Column one describes the original document’s topic, column two shows the original document’s length, and columns three to twelve show the different text summarizers’ compressed documents’ lengths, along with their compression ratios. The result shown in the table suggests that the proposed model has the least compression ratio compared to the LSA and other given models.

The comparison graph of Table 2 is shown below in Figure 6. The graph contains the term coverage ratio captured by the categories of the summarizers. As shown in Figure 6, the proposed model gives the highest percentage of coverage as compared to other summarizers.

The proposed model is also compared with the LDA model, as shown in Figure 7.

The frequency of the terms is higher than the LDA model’s because the output of the LDA sum is very precise; it ignores event dates, which contain very important information [56,57]. In comparison, the proposed model summarizer not only describes concepts but also takes into account event details, which is the important information, in our point of view [58,59]. In both of the above comparisons, the frequency of keywords varies, as shown in Figure 7.
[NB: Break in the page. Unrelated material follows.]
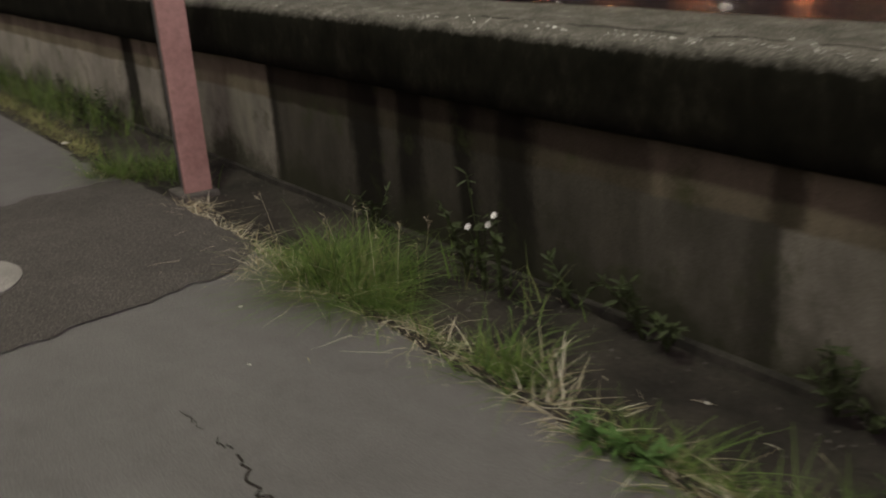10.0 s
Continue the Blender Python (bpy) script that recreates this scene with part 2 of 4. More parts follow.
# stained wall face: edges of washed and mouldy stretches along the parapet
STAINS = [(-9.0, 0.95), (-7.66, 0.15), (-7.42, 0.9), (-6.95, 0.15), (-6.8, 0.75), (-5.33, 0.12), (-5.24, 0.36), (-4.53, 0.03), (-4.25, 0.33), (-4.10, 0.05),
          (-3.93, 0.28), (-3.69, 0.03), (-3.56, 0.22), (-3.41, 0.05), (-3.2, 0.36), (-2.7, 0.42), (-2.28, 0.30), (-2.17, 0.66), (-1.50, 0.26), (-0.77, 0.54),
          (-0.05, 0.18), (0.20, 0.32), (0.42, 0.24), (0.64, 0.52), (0.90, 0.36), (1.10, 0.5), (1.9, 0.42), (2.6, 0.5)]


# the stretch above the tide mark, under the coping: brown with black runs
UPPER = [(-9.0, 0.66), (-7.66, 0.08), (-7.42, 0.66), (-6.95, 0.10), (-6.8, 0.66), (-5.33, 0.06), (-5.24, 0.16), (-4.53, 0.02), (-4.25, 0.29), (-4.10, 0.02),
         (-3.93, 0.22), (-3.69, 0.02), (-3.56, 0.19), (-3.41, 0.02), (-3.2, 0.38), (-2.84, 0.38), (-2.66, 0.53), (-2.25, 0.35), (-2.12, 0.58), (-1.50, 0.04), (-1.36, 0.10), (-1.22, 0.02), (-0.62, 0.24), (-0.42, 0.06),
         (-0.28, 0.35), (0.0, 0.05), (0.13, 0.24), (0.20, 0.05), (0.46, 0.27), (0.62, 0.38), (0.92, 0.03), (1.04, 0.40), (1.7, 0.32)]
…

5. Conclusions & Future Recommendations

Table 1 shows the comparison of different summarizers with the proposed model. It shows that during shrinkage from 100–10%, different summarizers, based on rank, features, and concepts, lose their properties. That is why their retention ratio or information gain becomes less, whereas our proposed model tries to preserve maximum information gain with minimum loss by trying to maintain the domain words of the document, which show meaningful information. Figure 6 shows the comparison of the proposed model with the LDA model; the LDA model extracts topics in terms of concepts from the document, and our model also extracted topics from the same document, which shows its topic coverage is nearly the same as the LDA model’s topic coverage. In the proposed summarizer, some information is missing as compared to the original document due to its semantic dissimilarity to either topic or title, which are treated as outliers.

For achieving greater or closer accurate results further, one can experiment with statistical approaches. The ANOVA technique can be used to compare the original one, summarize documents, and check the variance. If its variance is high, then the model can be tuned for better accuracy with minimum variance.